研究会の後は、懇親会の場を設けさせていただき、若手からベテランの先生方までが集って、とても有意義な情報交換ができたのではないかと思います。青森、岩手の先生方、遠くから秋田にお越しいただき誠にありがとうございました!来年の青森での開催も、多くの先生方やセラピストの皆さんが集まれればと思います!

(全体写真を撮り忘れてしまいました!筆者の拙い自撮りで申し訳ありません…)

縫合実習を行いました!

2025年10月10日金曜日に、当学のシミュレーションセンターで学生・研修医・若手整形外科医を対象とした縫合実習を行いました。湯浅先生、原田先生、木村先生の御指導の下、皮膚や筋膜のモデルを用いて筋膜縫合や埋没縫合、表層縫合など様々な縫合法を皆さんに学んでいただきました。

学生さん、研修医の先生方にははじめは苦戦する様子も見られましたが、整形外科医師の丁寧な指導の下、みなスムーズな縫合ができるようになっていました!学生さん達は、県内の様々な実習先の病院で外科系の先生方から縫合を学んでいるようで、すでに基盤が出来上がっている人もおり、素晴らしいなと感じました!

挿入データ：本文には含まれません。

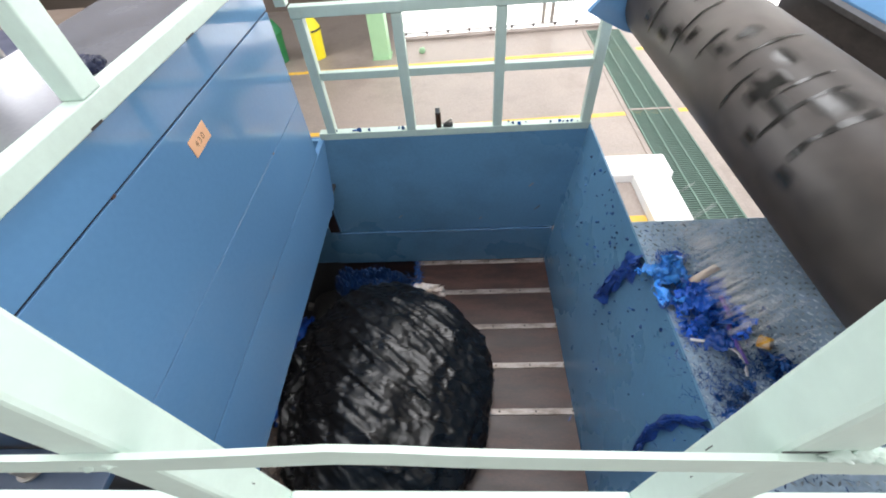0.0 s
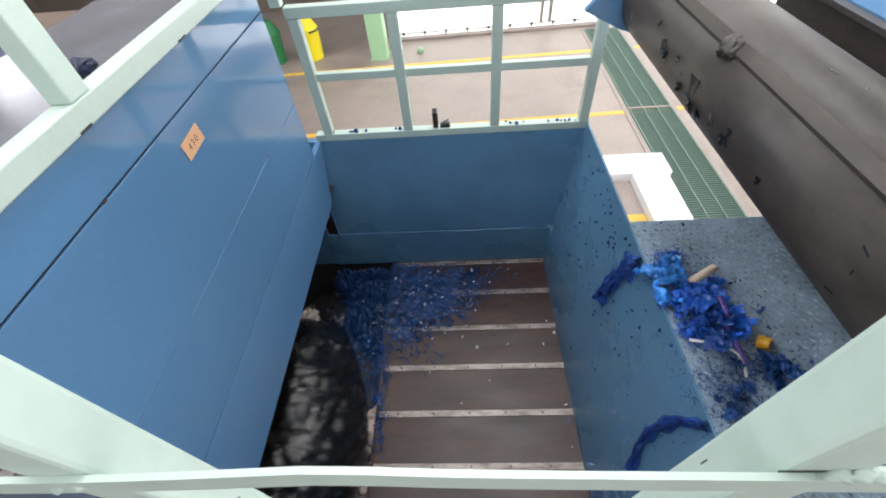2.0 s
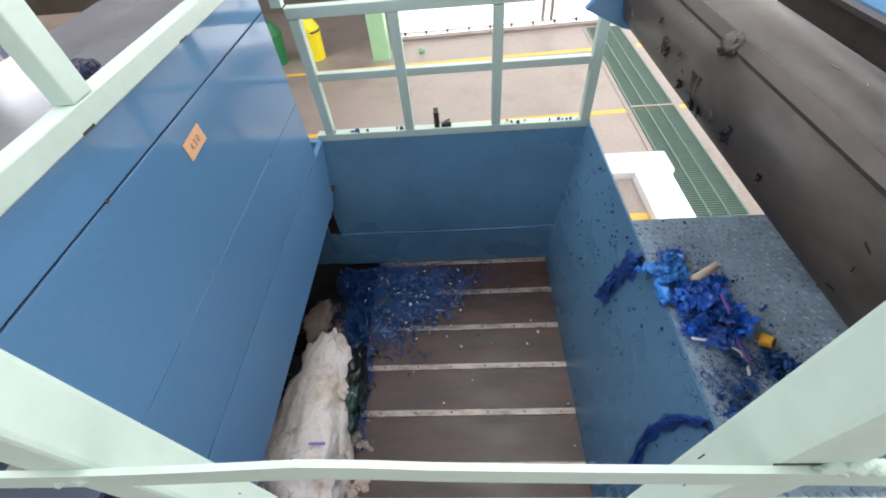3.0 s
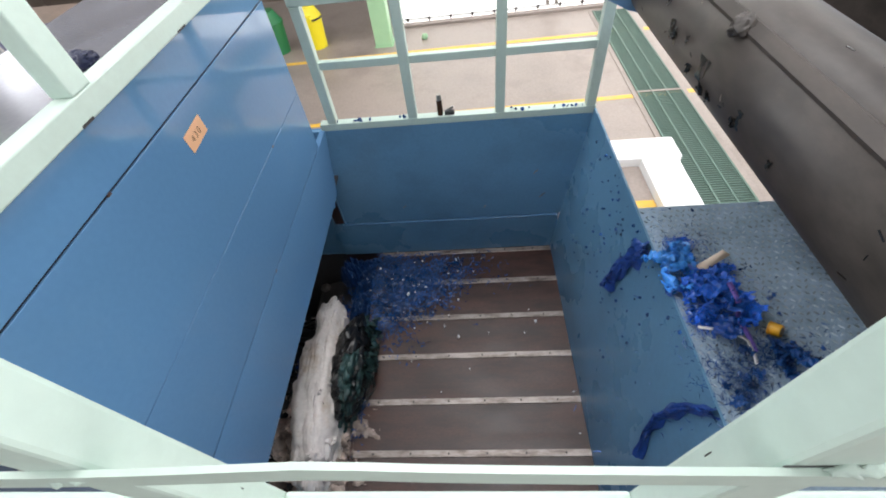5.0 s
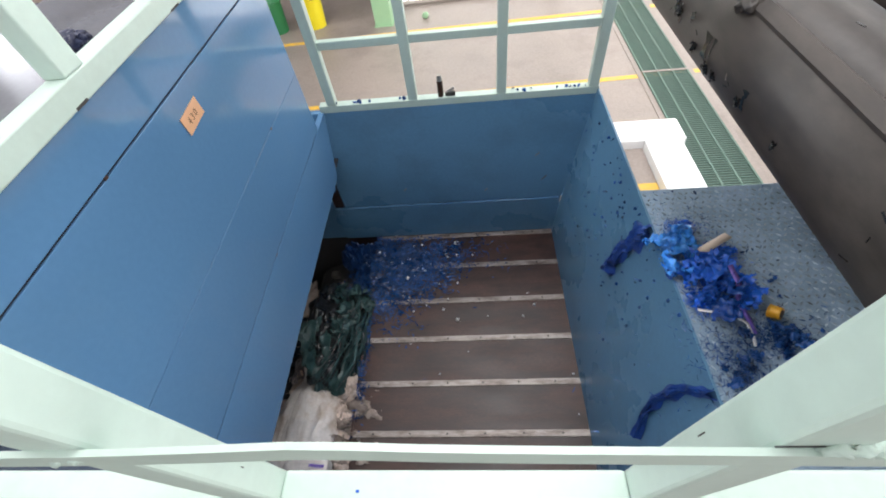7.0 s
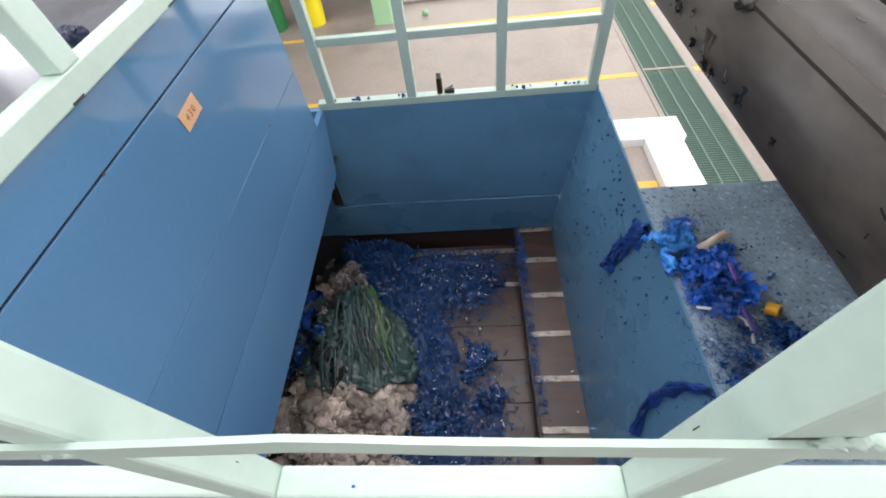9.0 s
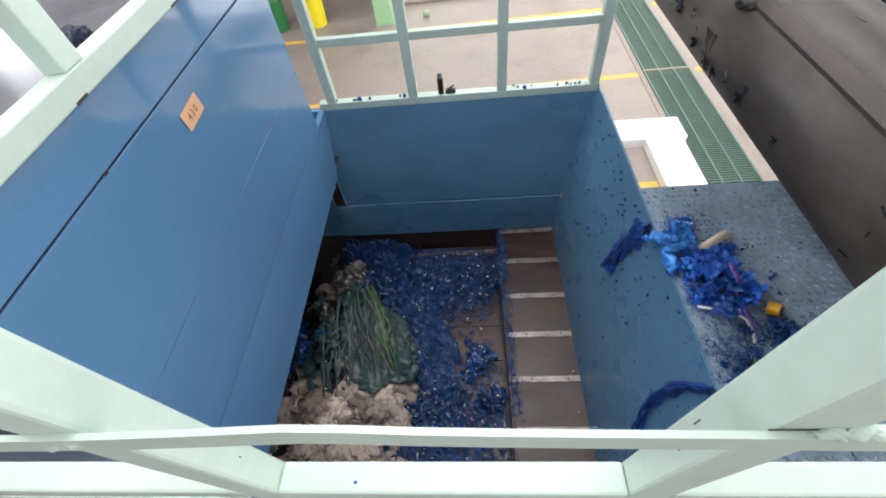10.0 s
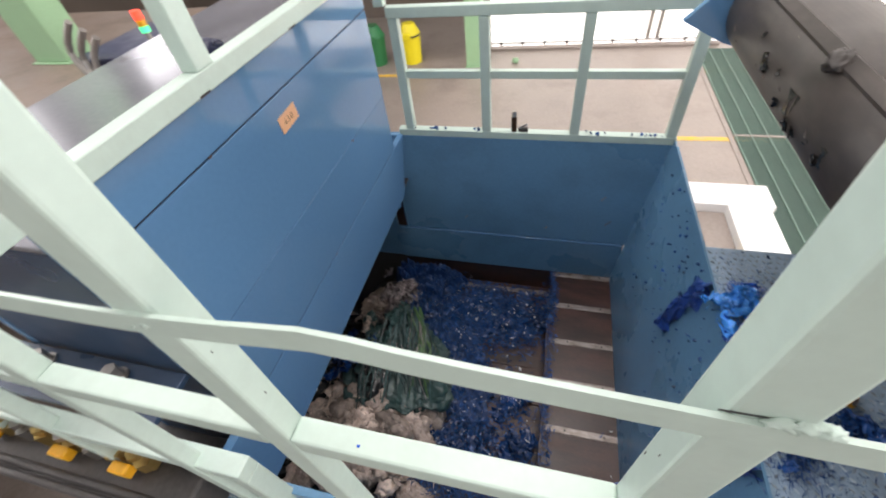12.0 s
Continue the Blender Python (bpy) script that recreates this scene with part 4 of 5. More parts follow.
thing("white_tape", strip([(1.535, -1.345, 0.016), (1.59, -1.358, 0.020), (1.64, -1.372, 0.022), (1.668, -1.40, 0.016), (1.675, -1.44, 0.004), (1.67, -1.47, 0.0)], 0.010), M_FLAKE, 0, 0, 0, "curled white plastic tape", "tape")


def cap():
    c = empty("orange_cap", 1.770, -1.365, PZ + 0.026, "orange plastic bottle cap lying on its side", "cap")
    c.rotation_euler = (radians(60), radians(20), radians(30))
    part("shell", cyl((0, 0, -0.014), (0, 0, 0.014), 0.022, 0.020, 24), M_ORANGE, c)
    part("ring", cyl((0, 0, -0.020), (0, 0, -0.0145), 0.0225, 0.0225, 24), M_ORANGE, c)
    part("inner_seal", cyl((0, 0, 0.0142), (0, 0, 0.0155), 0.014, 0.014, 20), M_RUST, c, "dark rust-brown seal")


cap()


def on_wall(y, z, out=0.004):
    return Vector((1.5 + 0.1022 * z - out, y, z))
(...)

若手整形外科の先生方には、様々な縫合糸を用いたややアドバンストな筋膜縫合や皮下縫合もやっていただきました。きっと各々の病院の臨床にも活きることでしょう!

最後は懇親会を行い、とても有意義な情報交換の場を提供できたと思っております。こうした学生さんや研修医の先生方との交流を、今後も続けて行けたらと思っております。

来てくれた学生さん・研修医の先生方、ご協力いただいた先生方、誠にありがとうございました!

第74回東日本整形災害外科学会

2025年9月24日〜25日、仙台国際センターにて第74回東日本整形災害外科学会が開催されました。(大会長:東北大学大学院医学系研究科 医科学専攻 外科病態学講座 相澤俊峰教授)

秋田大学からはポスター発表4題、口演9題と多数の演題が採択されました。スポンサードセミナーでは、木村竜太先生による「骨粗鬆症性椎体骨折の治療から脊椎を好きになる」、赤川学先生による「Kinematic alignment UKAの理論と実際 〜大腿骨First Cut techniqueが目指すこと〜」のご講演をいただき、非常に充実した学会期間となりました。また、岩本陽輔先生がポスター賞に選出されるという嬉しい報告もありました。若手・中堅世代の活躍は秋田大学整形外科の新たな時代を感じさせるものであり、同期である私自身も負けていられないと強く刺激を受けました。

全体懇親会では、女子プロレスのレセプションがあり、そのパワフルな迫力ある試合を間近で観ることができました。教授同士の闘う姿?!にも、会場は大いに盛り上がっておりました。

スポーツイベントでは、秋田大学として駅伝・フットサルの両競技に参加しました。どちらも朝6時前後の同時開催であったため、応援団は “はしご”となりました。 駅伝では、大屋敬太先生をキャプテンに、木島泰明講師から専攻医の先生まで幅広い学年が参加されました。7位の結果でしたが、懸命に襷をつなぐ5人の姿から非常に刺激を受けました。

フットサルでは、森下耀先生をキャプテンとして日頃から練習を重ね、第2戦では帝京大学に勝利し、多数の先生方が活躍する白熱した試合となりました。森下キャプテン後初の得点・初勝利をあげることができました。惜しくも決勝には進めませんでしたが、チームとして非常に盛り上がる試合ができ、非常に楽しい時間を過ごすことができました。

次回の第75回東日本整形災害外科学会は当教室の宮腰尚久教授が会長を務め、2026年9月3日、4日に秋田市で開催される予定です。より充実した学会となるよう教室一丸となって準備を進めてまいります。